JuliaGPU/AMDGPU.jl

error: ran out of registers during register allocation

leios opened this issue · 2 comments

leios commented

Ok, I'm going to be honest, I cannot create a MWE for this, but I can provide a replicator. I'm not expecting this issue to be fixed soon, but I wanted to make a note of it in the case other people have the same issue.

Basically, when running some pieces of code on AMDGPU, I am kicked out of the REPL and given the error:

error: ran out of registers during register allocation

My replicator is a bit messy and involves running a few different packages together:

  1. Fable (an animation engine)
  2. LolliPeople (a specific set of shapes that resembles a lollipop / person)
  3. Backgrounds (A package with specific backgrounds for certain animations)

Here is my step-by-step replicator for my 6700XT:

git clone git@github.com:leios/Fable.jl.git
git clone git@github.com:leios/Fableios.git
cd Fable.jl
git fetch origin bounds_issue
git checkout bounds_issue
cd ../Fableios
git fetch origin bounds_issue
git checkout bounds_issue
cd Backgrounds.jl
julia --project

] # To enter Pkg mode

dev ../LolliPeople.jl
dev ../../Fable.jl

Bkspace # To leave Pkg mode

using AMDGPU, Backgrounds
include("examples/crowd.jl")
crowd_example(1000, 1000; ArrayType = ROCArray)
error: ran out of registers during register allocation

Note that @vchuravy and I looked into this a while ago and found that things worked by running Julia in --bounds-check=no mode and also adding in an unsafe ceil operation:

unsafe_ceil(T, x) = Base.unsafe_trunc(T, round(x, RoundUp))

I am about to make a bunch of changes to force the @inbounds in other areas of Fable to try to get rid of this issue without the --bounds-check=no option. Again, this might have been "my fault" for missing a few @inbounds here and there, but I figured I should document the error somewhere and let people know it's vaguely correlated to bounds checking.

pxl-th commented

Do you have an idea what kernel might cause this?

leios commented

To be honest, not exactly. It's something that only appears when I have a "sufficiently complicated" scene. I'm going to be going through and adding @inbounds blocks to a bunch of functions to try to determine which one might be causing the issue in particular soon (either later today or tomorrow).

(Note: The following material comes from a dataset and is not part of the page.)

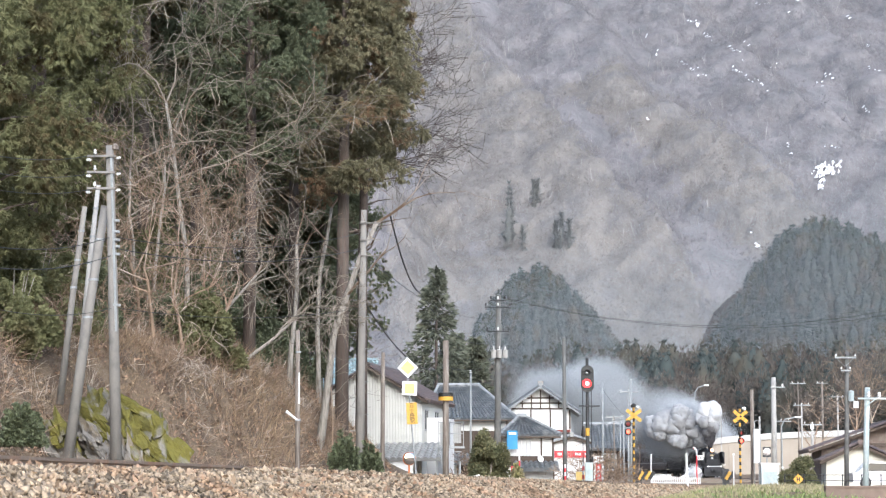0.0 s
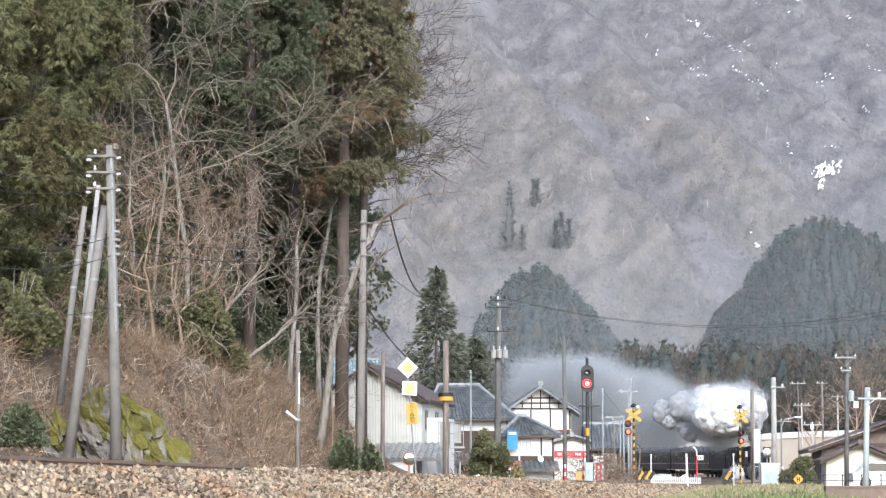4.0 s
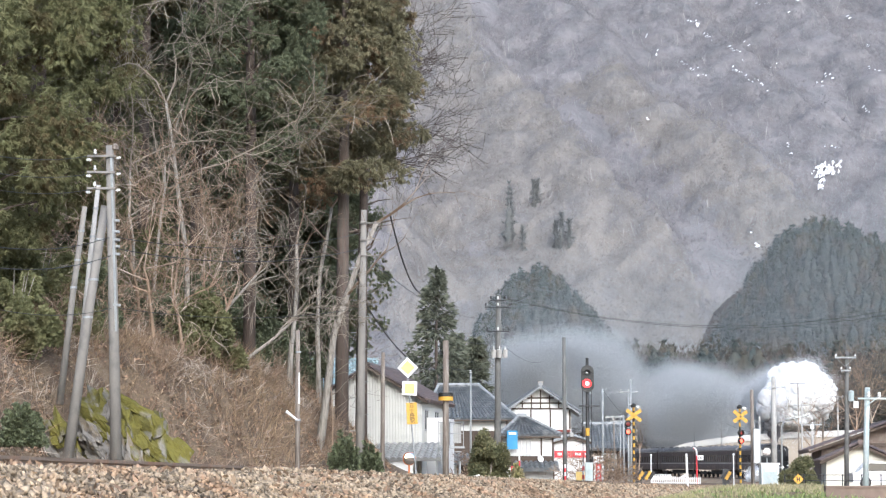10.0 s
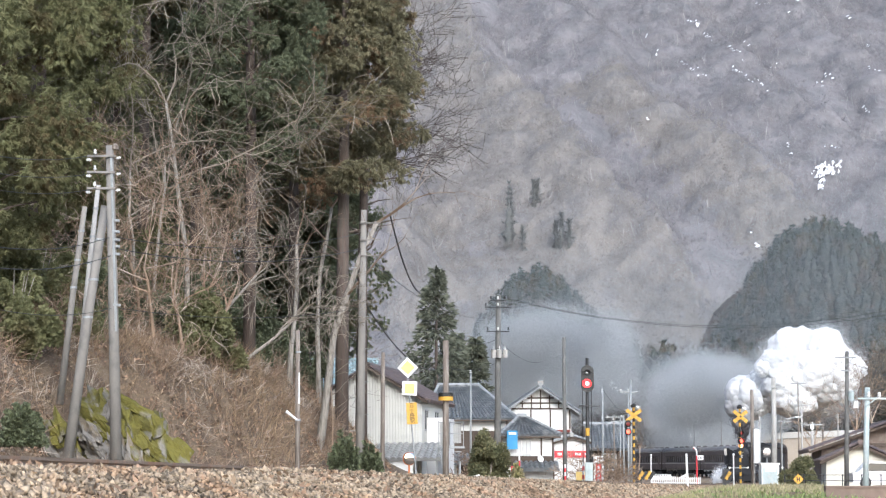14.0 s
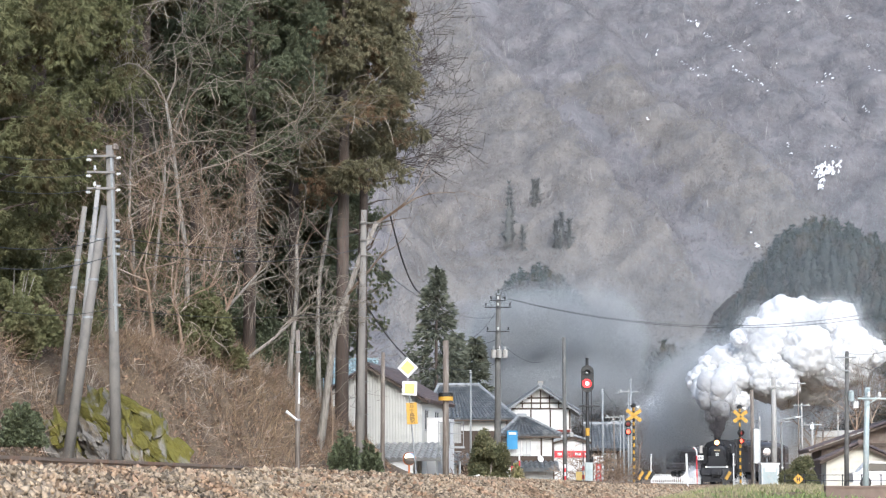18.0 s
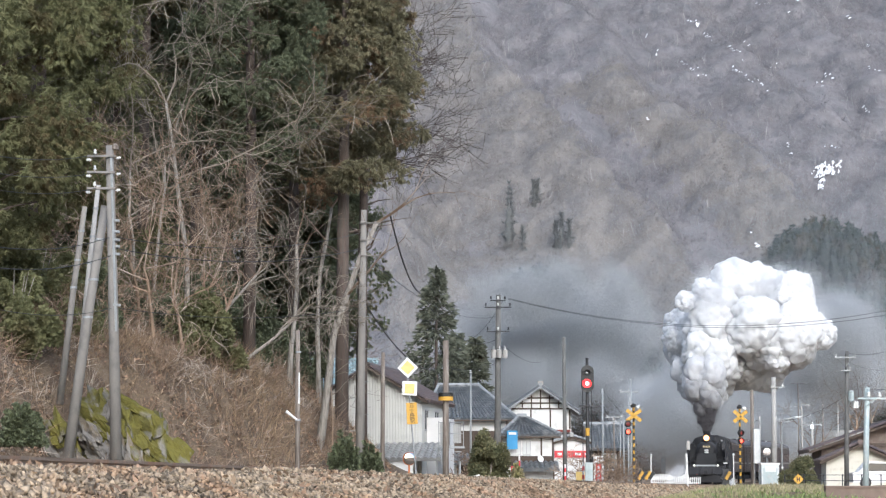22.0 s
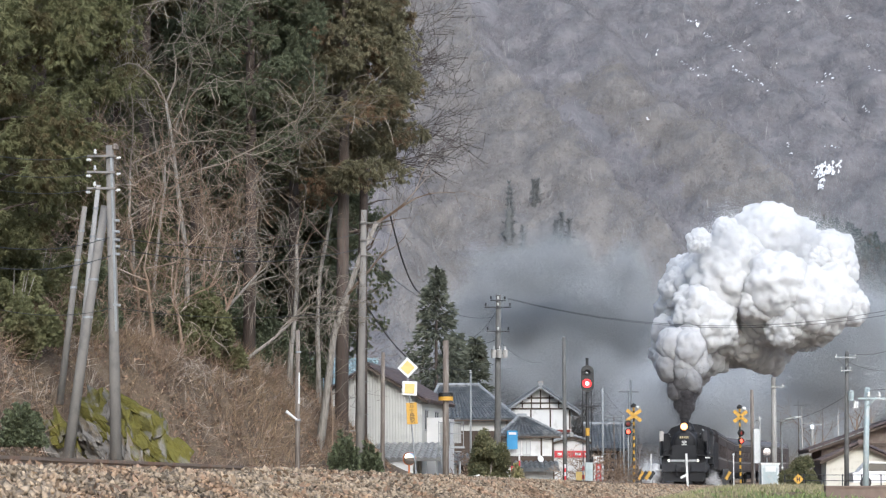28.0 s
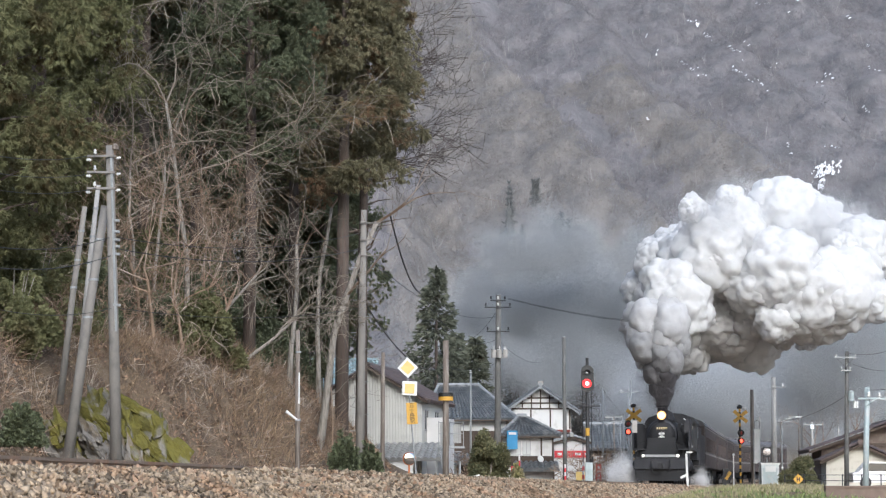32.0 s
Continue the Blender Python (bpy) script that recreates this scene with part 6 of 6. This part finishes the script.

When vchuravy was looking at the generated LLVM code, it kinda blew up without the unsafe ceil, so I suspect it's in te histogram functions? If so, maybe a MWE would be a histogram with a large number of bounds-checked calls to a global array?

I've spent weeks trying to create a MWE of this issue before, but couldn't... But I just had another idea to try just now, so I can poke around a bit more.